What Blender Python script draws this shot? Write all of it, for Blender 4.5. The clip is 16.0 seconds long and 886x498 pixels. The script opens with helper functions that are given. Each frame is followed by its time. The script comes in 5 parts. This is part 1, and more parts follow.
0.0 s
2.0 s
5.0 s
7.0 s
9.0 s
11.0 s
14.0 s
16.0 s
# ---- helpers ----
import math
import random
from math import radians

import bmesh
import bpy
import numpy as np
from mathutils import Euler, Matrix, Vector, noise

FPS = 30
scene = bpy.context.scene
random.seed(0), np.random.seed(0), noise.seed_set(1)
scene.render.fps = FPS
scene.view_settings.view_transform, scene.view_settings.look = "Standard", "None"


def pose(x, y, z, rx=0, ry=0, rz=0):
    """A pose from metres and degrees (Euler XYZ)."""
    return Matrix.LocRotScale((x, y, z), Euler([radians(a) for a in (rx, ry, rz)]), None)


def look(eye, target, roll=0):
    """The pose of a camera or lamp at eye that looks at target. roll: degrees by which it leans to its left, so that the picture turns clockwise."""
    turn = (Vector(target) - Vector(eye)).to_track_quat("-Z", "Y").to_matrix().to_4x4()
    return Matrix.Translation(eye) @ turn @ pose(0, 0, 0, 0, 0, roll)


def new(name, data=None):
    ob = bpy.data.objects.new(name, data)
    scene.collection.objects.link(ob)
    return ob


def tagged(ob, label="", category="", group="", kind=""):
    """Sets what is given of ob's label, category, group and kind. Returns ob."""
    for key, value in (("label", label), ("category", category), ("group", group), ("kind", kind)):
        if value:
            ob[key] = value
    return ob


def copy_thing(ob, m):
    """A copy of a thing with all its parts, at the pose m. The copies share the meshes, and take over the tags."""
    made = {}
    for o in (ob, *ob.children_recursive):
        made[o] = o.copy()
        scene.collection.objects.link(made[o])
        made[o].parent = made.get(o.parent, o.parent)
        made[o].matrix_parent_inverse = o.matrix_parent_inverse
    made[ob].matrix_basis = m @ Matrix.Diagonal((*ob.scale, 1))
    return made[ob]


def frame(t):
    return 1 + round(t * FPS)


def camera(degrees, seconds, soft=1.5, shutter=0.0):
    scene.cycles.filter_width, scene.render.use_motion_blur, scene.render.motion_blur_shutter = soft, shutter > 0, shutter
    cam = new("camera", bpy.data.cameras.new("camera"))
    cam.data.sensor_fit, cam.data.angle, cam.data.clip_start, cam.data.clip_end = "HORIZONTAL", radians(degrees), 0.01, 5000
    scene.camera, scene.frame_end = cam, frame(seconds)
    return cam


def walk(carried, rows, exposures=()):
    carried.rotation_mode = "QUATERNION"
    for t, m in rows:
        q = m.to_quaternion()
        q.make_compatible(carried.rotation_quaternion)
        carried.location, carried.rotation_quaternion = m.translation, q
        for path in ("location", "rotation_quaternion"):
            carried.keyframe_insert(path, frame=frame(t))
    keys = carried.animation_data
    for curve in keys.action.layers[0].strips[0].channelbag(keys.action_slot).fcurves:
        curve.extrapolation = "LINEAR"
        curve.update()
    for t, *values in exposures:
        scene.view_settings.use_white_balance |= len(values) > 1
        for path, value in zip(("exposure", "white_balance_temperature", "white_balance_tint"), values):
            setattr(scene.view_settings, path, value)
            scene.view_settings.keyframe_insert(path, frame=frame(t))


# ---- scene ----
+-------+
● What to do
Count every line of the material above that holds the string "pose", then state only the total.

● Solution to this task
5